**** LISTING ****

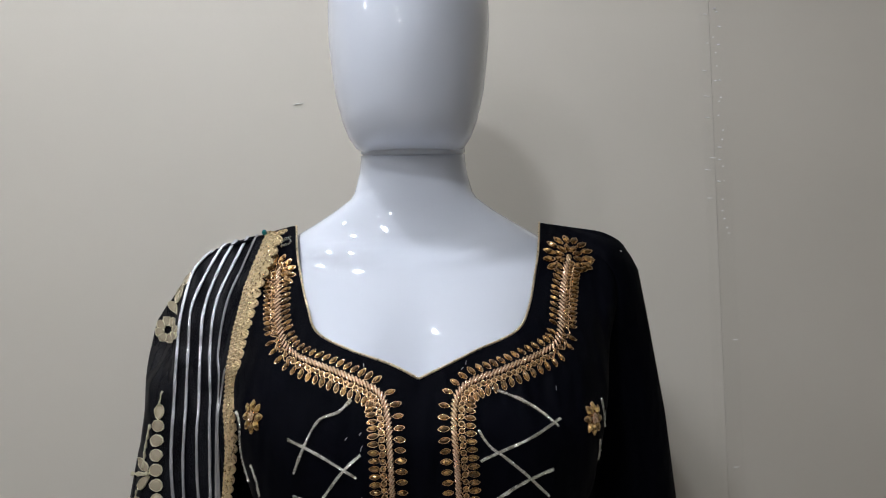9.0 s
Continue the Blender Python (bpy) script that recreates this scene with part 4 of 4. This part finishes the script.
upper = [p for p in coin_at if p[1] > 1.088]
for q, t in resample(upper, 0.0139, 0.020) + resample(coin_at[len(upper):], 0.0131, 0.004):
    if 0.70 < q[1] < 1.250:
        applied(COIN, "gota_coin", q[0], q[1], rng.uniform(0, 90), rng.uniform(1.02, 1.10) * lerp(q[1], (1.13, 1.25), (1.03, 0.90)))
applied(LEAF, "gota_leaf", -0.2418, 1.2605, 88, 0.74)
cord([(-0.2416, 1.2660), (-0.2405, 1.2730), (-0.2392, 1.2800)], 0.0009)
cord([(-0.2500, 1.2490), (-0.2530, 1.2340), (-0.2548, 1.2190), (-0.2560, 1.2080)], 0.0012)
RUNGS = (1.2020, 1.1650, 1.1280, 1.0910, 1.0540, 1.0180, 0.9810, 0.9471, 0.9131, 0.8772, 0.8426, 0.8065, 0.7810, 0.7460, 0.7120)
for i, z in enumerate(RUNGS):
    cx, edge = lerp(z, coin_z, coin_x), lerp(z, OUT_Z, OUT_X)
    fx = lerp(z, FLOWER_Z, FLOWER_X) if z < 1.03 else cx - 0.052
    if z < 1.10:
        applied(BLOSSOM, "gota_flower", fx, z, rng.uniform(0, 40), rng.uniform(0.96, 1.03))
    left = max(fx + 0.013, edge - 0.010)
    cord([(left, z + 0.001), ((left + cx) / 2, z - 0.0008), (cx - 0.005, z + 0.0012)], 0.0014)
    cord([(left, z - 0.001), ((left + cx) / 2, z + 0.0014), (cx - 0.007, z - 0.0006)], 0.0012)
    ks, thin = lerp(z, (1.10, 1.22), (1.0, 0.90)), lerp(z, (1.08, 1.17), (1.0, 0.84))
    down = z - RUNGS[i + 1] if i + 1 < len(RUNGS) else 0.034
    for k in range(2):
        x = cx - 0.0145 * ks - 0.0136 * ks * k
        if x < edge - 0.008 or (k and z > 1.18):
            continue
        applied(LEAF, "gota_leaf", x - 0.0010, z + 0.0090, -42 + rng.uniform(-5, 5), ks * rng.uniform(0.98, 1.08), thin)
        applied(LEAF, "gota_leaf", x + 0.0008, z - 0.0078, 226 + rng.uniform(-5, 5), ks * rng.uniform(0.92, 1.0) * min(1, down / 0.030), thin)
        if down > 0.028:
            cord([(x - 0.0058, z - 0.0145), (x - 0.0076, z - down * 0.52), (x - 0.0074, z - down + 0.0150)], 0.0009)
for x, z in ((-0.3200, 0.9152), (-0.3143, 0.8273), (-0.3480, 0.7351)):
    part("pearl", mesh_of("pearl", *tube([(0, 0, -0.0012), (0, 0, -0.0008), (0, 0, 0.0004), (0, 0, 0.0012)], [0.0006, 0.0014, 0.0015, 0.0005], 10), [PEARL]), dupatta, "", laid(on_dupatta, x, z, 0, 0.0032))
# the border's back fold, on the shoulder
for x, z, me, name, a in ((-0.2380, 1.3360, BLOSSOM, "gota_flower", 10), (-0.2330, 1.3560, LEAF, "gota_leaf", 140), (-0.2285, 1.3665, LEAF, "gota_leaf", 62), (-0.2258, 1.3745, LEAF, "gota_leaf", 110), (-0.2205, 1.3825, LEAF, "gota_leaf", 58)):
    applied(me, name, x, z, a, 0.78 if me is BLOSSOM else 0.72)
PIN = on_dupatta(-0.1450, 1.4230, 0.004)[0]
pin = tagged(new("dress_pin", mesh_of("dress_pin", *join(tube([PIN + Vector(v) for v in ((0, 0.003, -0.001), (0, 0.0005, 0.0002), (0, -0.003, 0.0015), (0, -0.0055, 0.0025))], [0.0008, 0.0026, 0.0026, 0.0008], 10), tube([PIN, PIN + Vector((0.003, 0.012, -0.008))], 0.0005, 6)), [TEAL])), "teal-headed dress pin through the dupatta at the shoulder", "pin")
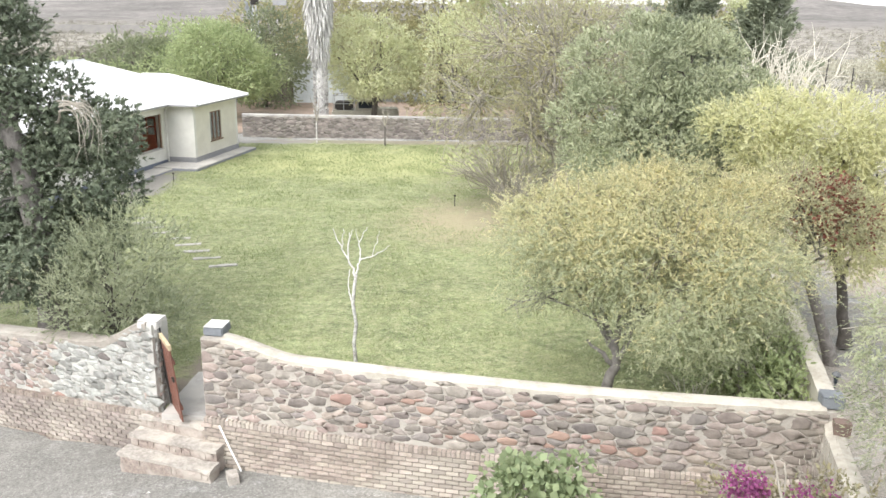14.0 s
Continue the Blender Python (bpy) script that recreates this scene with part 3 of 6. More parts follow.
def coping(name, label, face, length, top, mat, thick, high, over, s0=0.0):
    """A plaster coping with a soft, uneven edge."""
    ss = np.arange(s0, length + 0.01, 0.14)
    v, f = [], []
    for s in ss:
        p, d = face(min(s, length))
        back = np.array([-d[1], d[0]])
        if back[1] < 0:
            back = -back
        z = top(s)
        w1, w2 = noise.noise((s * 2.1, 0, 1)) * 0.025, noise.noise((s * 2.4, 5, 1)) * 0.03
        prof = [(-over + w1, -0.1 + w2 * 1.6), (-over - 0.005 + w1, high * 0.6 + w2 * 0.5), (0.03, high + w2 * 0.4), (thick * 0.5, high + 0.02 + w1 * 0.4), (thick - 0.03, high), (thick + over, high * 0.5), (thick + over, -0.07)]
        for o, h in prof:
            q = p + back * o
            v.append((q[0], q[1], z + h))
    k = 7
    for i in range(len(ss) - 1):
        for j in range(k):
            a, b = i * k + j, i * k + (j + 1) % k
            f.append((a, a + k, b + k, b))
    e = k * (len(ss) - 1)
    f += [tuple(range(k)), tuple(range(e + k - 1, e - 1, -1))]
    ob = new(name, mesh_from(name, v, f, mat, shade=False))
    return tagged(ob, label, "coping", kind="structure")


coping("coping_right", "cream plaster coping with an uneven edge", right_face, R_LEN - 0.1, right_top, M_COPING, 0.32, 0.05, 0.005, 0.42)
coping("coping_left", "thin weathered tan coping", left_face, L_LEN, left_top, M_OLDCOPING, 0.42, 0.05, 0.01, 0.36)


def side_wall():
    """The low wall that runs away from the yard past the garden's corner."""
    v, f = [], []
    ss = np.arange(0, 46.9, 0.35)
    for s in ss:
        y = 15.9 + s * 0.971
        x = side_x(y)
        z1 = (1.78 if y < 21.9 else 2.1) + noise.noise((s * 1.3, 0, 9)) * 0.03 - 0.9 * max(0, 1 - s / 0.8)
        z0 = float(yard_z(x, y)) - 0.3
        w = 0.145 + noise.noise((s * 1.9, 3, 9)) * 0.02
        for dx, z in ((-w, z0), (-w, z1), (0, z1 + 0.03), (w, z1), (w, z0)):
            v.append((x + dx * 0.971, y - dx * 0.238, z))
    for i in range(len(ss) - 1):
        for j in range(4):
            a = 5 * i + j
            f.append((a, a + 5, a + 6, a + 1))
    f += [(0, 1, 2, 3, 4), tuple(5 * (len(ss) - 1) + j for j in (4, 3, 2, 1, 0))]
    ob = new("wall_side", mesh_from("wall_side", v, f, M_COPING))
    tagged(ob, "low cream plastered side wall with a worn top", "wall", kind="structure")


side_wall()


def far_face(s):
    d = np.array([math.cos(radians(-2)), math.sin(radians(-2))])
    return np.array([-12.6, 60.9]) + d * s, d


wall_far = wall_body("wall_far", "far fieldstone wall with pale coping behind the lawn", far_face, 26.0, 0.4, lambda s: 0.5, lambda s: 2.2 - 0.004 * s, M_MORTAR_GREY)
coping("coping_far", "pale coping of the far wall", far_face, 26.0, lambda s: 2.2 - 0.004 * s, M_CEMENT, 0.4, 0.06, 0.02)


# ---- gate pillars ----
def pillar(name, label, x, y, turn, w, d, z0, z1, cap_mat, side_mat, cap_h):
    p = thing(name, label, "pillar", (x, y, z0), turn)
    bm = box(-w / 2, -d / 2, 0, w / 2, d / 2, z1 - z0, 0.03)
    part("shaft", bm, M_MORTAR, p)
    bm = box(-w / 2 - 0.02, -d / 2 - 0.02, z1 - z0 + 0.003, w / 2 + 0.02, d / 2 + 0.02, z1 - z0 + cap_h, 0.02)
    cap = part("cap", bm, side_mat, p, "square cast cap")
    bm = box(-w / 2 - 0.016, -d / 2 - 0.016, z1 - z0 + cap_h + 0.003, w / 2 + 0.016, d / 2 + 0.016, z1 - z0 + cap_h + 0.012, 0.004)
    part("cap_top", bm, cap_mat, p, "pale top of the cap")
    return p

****

Check each line of the records for the word "scene" and extract those that contain it.

**THE OUTPUT:**
Continue the Blender Python (bpy) script that recreates this scene with part 4 of 4. This part finishes the script.
Continue the Blender Python (bpy) script that recreates this scene with part 3 of 6. More parts follow.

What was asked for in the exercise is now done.